- _TASK GOAL_:
Give back every line exactly as it appears, pictures excluded.

- _PROVIDED MATERIAL_:
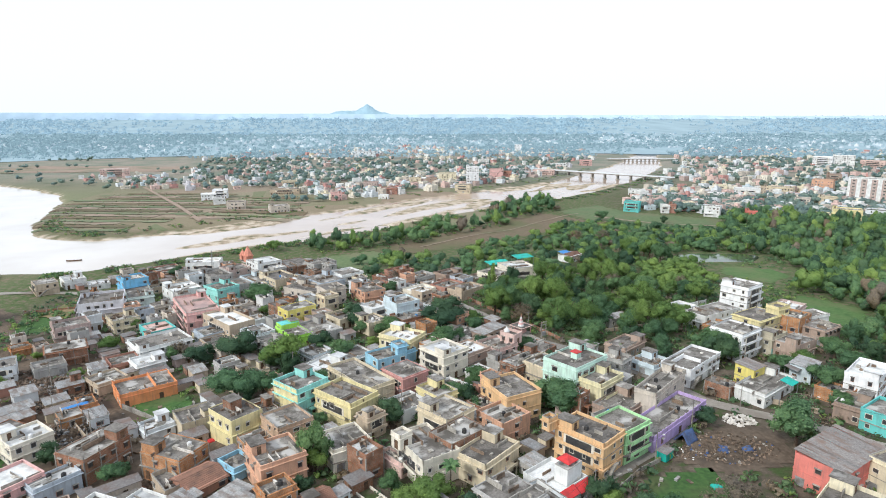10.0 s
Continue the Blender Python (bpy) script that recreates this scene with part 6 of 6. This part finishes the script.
def canopy(x, y, w, d, h, rot, mat, label):
    z = gz(x, y)
    root = thing("canopy", label, "canopy", pose(x, y, z, 0, 0, rot))
    for cx in (-w / 2 + .2, w / 2 - .2):
        for cy in (-d / 2 + .2, d / 2 - .2):
            part("post", Shape().box(cx - 0.07, cx + 0.07, cy - 0.07, cy + 0.07, -0.5, h), STEEL, root)
    part("sheet", Shape().solid([(-w / 2, -d / 2, h), (w / 2, -d / 2, h), (w / 2, d / 2, h + 0.7), (-w / 2, d / 2, h + 0.7), (-w / 2, -d / 2, h + .06), (w / 2, -d / 2, h + .06), (w / 2, d / 2, h + .76), (-w / 2, d / 2, h + .76)],
                                [(3, 2, 1, 0), (4, 5, 6, 7), (0, 1, 5, 4), (1, 2, 6, 5), (2, 3, 7, 6), (3, 0, 4, 7)]), mat, root)


canopy(-16, 252, 13, 7, 6.0, 25, TEALTARP, "green shade-cloth canopy behind a villa")
canopy(-1, 262, 11, 7, 7.5, 25, TEALTARP, "green shade-cloth canopy behind a villa")
canopy(29, 290, 7, 5, 4.5, 30, BLUEPL, "small blue sheet canopy beside a cottage")
canopy(62, 106, 6, 4, 4.2, 36, TIN, "tin sheet canopy above a yard")
canopy(52.5, 93, 4.5, 3.5, 5.3, 36, TEALTARP, "green shade sheet on a roof")


def heap(name, label, x, y, rx, ry, hmax, count, mats, seed, size=(0.12, 0.5), category="rubble"):
    """A loose heap of broken pieces."""
    r = random.Random(seed)
    s = Shape()
    idx = []
    for k in range(count):
        a, q = r.uniform(0, 6.28), math.sqrt(r.random())
        px, py = x + rx * q * math.cos(a), y + ry * q * math.sin(a)
        z = gz(px, py) + hmax * (1 - q) * r.uniform(0.2, 1.0) + 0.1
        e = [r.uniform(*size) for _ in range(3)]
        rot = Euler((r.uniform(-.6, .6), r.uniform(-.6, .6), r.uniform(0, 3))).to_matrix()
        c = [Vector((sx * e[0] * r.uniform(.6, 1), sy * e[1] * r.uniform(.6, 1), sz * e[2] * 0.6)) for sz in (-1, 1) for sx, sy in ((-1, -1), (1, -1), (1, 1), (-1, 1))]
        s.solid([tuple(rot @ p_ + Vector((px, py, z))) for p_ in c], [(3, 2, 1, 0), (4, 5, 6, 7), (0, 1, 5, 4), (1, 2, 6, 5), (2, 3, 7, 6), (3, 0, 4, 7)])
        idx += [k % len(mats)] * 6
    me = s.mesh(name, *mats)
    me.polygons.foreach_set("material_index", idx)
    return tagged(new(name, me), label, category, kind="stuff")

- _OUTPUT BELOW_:
10.0 s
Continue the Blender Python (bpy) script that recreates this scene with part 6 of 6. This part finishes the script.
def canopy(x, y, w, d, h, rot, mat, label):
    z = gz(x, y)
    root = thing("canopy", label, "canopy", pose(x, y, z, 0, 0, rot))
    for cx in (-w / 2 + .2, w / 2 - .2):
        for cy in (-d / 2 + .2, d / 2 - .2):
            part("post", Shape().box(cx - 0.07, cx + 0.07, cy - 0.07, cy + 0.07, -0.5, h), STEEL, root)
    part("sheet", Shape().solid([(-w / 2, -d / 2, h), (w / 2, -d / 2, h), (w / 2, d / 2, h + 0.7), (-w / 2, d / 2, h + 0.7), (-w / 2, -d / 2, h + .06), (w / 2, -d / 2, h + .06), (w / 2, d / 2, h + .76), (-w / 2, d / 2, h + .76)],
                                [(3, 2, 1, 0), (4, 5, 6, 7), (0, 1, 5, 4), (1, 2, 6, 5), (2, 3, 7, 6), (3, 0, 4, 7)]), mat, root)


canopy(-16, 252, 13, 7, 6.0, 25, TEALTARP, "green shade-cloth canopy behind a villa")
canopy(-1, 262, 11, 7, 7.5, 25, TEALTARP, "green shade-cloth canopy behind a villa")
canopy(29, 290, 7, 5, 4.5, 30, BLUEPL, "small blue sheet canopy beside a cottage")
canopy(62, 106, 6, 4, 4.2, 36, TIN, "tin sheet canopy above a yard")
canopy(52.5, 93, 4.5, 3.5, 5.3, 36, TEALTARP, "green shade sheet on a roof")


def heap(name, label, x, y, rx, ry, hmax, count, mats, seed, size=(0.12, 0.5), category="rubble"):
    """A loose heap of broken pieces."""
    r = random.Random(seed)
    s = Shape()
    idx = []
    for k in range(count):
        a, q = r.uniform(0, 6.28), math.sqrt(r.random())
        px, py = x + rx * q * math.cos(a), y + ry * q * math.sin(a)
        z = gz(px, py) + hmax * (1 - q) * r.uniform(0.2, 1.0) + 0.1
        e = [r.uniform(*size) for _ in range(3)]
        rot = Euler((r.uniform(-.6, .6), r.uniform(-.6, .6), r.uniform(0, 3))).to_matrix()
        c = [Vector((sx * e[0] * r.uniform(.6, 1), sy * e[1] * r.uniform(.6, 1), sz * e[2] * 0.6)) for sz in (-1, 1) for sx, sy in ((-1, -1), (1, -1), (1, 1), (-1, 1))]
        s.solid([tuple(rot @ p_ + Vector((px, py, z))) for p_ in c], [(3, 2, 1, 0), (4, 5, 6, 7), (0, 1, 5, 4), (1, 2, 6, 5), (2, 3, 7, 6), (3, 0, 4, 7)])
        idx += [k % len(mats)] * 6
    me = s.mesh(name, *mats)
    me.polygons.foreach_set("material_index", idx)
    return tagged(new(name, me), label, category, kind="stuff")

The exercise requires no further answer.